O diretor agora espera para saber se seus planos darão certo: “Nossas expectativas são as melhores. Se a cultivar replicar em campo 80% do que produziu durante a pesquisa, já está muito bom.” O plano é não só substituir as gramíneas que hoje estão no pasto da fazenda Tamboril, mas as das outras fazendas do grupo, sete, no total, que hoje se dedicam à pecuária de cria, exceto nos locais com solos alagados ou de fertilidade melhor.
Da Planaltina à Sarandi
O programa de melhoramento de Andropogon gayanus começou com a coleta de sementes das cultivares da Embrapa – Planaltina e Baetí –, oriundas de oito localidades do Cerrado e do Semiárido brasileiro, mais especificamente dos estados de Goiás, Tocantins, Minas Gerais e Mato Grosso, e do banco de germoplasma da própria Embrapa. A seleção partiu de 4.500 plantas e chegou a 150 que apresentaram melhor relação entre folhas e colmos.
Depois foram priorizadas plantas com florescimento tardio, para estender o período de utilização da forragem pelos animais. Como consequência, foram obtidas plantas com porte mais baixo. “Uma das características da Planaltina é que ela tem uma inflorescência muito grossa. Como os animais não conseguem comer essa parte da planta, elas continuam crescendo e dificultam o manejo do pasto, diminuem a qualidade da forragem e limitam o aproveitamento pelos animais. Com a BRS Sarandi, buscamos plantas com mais folhas e menos hastes, alcançando maior qualidade nutricional e melhorando o consumo animal”, detalha Gustavo Braga.
O nome da cultivar faz referência a uma das fazendas onde a Embrapa Cerrados foi instalada. Também é um regionalismo que significa terra fraca ou estéril, o que remete a um dos atributos da nova cultivar, que é a de se adaptar e produzir em solos de baixa fertilidade.

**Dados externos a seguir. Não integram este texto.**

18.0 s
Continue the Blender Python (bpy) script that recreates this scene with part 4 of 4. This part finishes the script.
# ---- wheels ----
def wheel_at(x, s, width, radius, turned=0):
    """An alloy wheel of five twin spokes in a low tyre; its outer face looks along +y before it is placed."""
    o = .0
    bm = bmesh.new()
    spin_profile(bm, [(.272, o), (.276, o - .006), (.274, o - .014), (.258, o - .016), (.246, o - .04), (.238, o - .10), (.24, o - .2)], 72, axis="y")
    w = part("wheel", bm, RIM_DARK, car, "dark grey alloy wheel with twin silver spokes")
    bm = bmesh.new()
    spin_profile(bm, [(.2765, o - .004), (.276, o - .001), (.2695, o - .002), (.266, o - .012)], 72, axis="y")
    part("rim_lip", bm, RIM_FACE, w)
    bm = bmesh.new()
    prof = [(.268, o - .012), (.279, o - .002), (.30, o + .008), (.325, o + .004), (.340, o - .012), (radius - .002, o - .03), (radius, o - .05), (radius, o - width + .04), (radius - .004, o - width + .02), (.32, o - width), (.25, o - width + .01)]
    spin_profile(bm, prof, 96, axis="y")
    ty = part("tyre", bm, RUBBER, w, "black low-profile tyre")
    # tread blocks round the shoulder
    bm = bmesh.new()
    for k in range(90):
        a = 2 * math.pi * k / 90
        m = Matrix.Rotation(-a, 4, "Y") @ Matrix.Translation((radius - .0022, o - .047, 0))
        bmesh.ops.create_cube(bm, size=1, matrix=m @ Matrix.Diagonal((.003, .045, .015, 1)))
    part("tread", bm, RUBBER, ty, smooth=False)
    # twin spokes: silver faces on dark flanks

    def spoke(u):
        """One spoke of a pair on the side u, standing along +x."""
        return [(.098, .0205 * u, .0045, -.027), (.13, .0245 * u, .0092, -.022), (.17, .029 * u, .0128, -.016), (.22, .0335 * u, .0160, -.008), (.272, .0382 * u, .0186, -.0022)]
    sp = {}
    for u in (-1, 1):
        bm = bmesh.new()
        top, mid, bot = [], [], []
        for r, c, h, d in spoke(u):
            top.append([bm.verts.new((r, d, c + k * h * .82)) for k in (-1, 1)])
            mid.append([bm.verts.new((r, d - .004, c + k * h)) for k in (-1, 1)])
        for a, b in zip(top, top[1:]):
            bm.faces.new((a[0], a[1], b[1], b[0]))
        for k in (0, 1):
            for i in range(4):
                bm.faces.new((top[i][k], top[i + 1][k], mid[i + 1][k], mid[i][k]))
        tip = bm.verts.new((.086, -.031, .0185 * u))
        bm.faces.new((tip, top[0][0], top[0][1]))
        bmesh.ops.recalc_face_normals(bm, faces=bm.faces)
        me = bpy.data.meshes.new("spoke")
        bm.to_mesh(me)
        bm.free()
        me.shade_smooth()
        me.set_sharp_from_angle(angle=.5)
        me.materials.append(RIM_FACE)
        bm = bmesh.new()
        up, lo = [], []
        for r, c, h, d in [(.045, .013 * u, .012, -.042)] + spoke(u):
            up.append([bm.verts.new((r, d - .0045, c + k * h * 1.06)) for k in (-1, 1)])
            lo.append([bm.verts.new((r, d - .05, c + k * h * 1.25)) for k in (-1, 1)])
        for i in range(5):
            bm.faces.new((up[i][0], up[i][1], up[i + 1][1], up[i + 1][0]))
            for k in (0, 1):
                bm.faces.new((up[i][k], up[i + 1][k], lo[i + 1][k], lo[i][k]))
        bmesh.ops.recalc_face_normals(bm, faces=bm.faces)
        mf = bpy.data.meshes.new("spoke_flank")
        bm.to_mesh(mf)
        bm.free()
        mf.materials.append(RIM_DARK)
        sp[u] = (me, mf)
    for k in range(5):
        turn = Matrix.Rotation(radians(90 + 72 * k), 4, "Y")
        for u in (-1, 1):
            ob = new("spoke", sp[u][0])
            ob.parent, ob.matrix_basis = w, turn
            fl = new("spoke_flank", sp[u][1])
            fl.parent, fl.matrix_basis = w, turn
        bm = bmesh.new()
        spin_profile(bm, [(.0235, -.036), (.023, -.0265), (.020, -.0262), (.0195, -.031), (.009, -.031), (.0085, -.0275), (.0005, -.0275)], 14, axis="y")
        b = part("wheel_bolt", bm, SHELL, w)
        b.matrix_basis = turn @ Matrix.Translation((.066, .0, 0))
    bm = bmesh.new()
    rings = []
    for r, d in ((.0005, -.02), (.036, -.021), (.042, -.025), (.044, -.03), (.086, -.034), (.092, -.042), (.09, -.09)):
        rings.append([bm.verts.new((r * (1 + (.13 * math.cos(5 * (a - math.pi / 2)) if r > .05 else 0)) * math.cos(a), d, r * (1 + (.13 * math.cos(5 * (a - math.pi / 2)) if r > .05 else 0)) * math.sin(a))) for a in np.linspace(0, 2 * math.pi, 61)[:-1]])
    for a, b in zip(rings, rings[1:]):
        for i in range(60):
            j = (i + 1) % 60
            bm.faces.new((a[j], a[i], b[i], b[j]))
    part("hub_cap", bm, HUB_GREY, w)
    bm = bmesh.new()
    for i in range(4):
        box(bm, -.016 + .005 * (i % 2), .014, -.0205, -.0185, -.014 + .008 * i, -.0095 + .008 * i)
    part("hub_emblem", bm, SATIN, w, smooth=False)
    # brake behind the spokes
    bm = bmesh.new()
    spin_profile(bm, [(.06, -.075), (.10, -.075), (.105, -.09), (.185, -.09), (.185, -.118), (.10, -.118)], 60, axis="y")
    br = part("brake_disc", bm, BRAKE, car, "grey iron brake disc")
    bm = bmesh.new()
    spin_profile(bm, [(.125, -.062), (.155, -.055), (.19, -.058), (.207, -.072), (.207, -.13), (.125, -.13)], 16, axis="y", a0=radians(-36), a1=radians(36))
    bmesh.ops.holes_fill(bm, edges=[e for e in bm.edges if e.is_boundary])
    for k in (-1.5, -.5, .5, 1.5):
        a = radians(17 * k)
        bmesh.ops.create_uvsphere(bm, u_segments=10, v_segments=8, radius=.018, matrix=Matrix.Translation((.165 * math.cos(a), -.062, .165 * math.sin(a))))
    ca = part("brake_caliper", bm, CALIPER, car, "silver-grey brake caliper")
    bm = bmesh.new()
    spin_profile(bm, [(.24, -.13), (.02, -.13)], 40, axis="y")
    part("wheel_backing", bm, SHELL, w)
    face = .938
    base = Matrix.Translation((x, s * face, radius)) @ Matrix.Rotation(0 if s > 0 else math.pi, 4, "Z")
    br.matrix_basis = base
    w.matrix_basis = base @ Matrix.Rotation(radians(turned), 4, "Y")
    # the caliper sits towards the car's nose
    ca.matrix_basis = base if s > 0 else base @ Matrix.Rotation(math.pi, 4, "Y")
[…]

Diversas espécies, um só pasto
As forrageiras mais utilizadas pelos pecuaristas brasileiros são do gênero Brachiaria e Panicum Maximum, que respondem por cerca de 90% das áreas com espécies tropicais. Desde 1990, a Síndrome da Morte do Braquiarão (Brachiaria brizantha), também chamada de morte súbita, tornou-se uma ameaça à cultivar Marandu e eliminou pastos inteiros em vários estados da Amazônia e do Cerrado. Com isso, vários produtores procuraram o Andropogon como opção para áreas com solos de baixa fertilidade.
Devido à adaptação e à resistência à cigarrinha-das-pastagens e aos nematoides de solo, o cultivo do capim-andropogon ocorre de forma alternativa ou complementar às cultivares de Brachiaria e Panicum em sistemas extensivos de produção animal a pasto, principalmente em áreas de menor fertilidade das propriedades.
“A concentração de poucas espécies e cultivares em extensas áreas, associada à pequena variabilidade genética dentro de cada espécie, mostra-se um risco para a pecuária nacional”, alerta Marcelo Ayres. Foi o que aconteceu com a morte súbita do Braquiarão e com o colapso das pastagens de Brachiaria decumbens, que estavam sendo dizimadas pelo ataque das cigarrinhas-das-pastagens, também na década de 1980.
Uma das estratégias para lidar com esses problemas é a diversificação de espécies e cultivares de forrageiras plantadas na propriedade. Essa prática permite obter, do ponto de vista produtivo, o melhor de cada espécie ou cultivar. “A BRS Sarandi é uma ótima opção para a diversificação das pastagens em áreas com ataques frequentes das espécies de cigarrinhas. A cultivar também é resistente a nematoides, em especial o Pratylenchus brachyurus, o que possibilita seu uso como planta de cobertura ou em consórcio para o manejo dessa praga”, ressalta o pesquisador da Embrapa Cerrados, Allan Kardec, componente da equipe responsável pelo desenvolvimento da nova cultivar.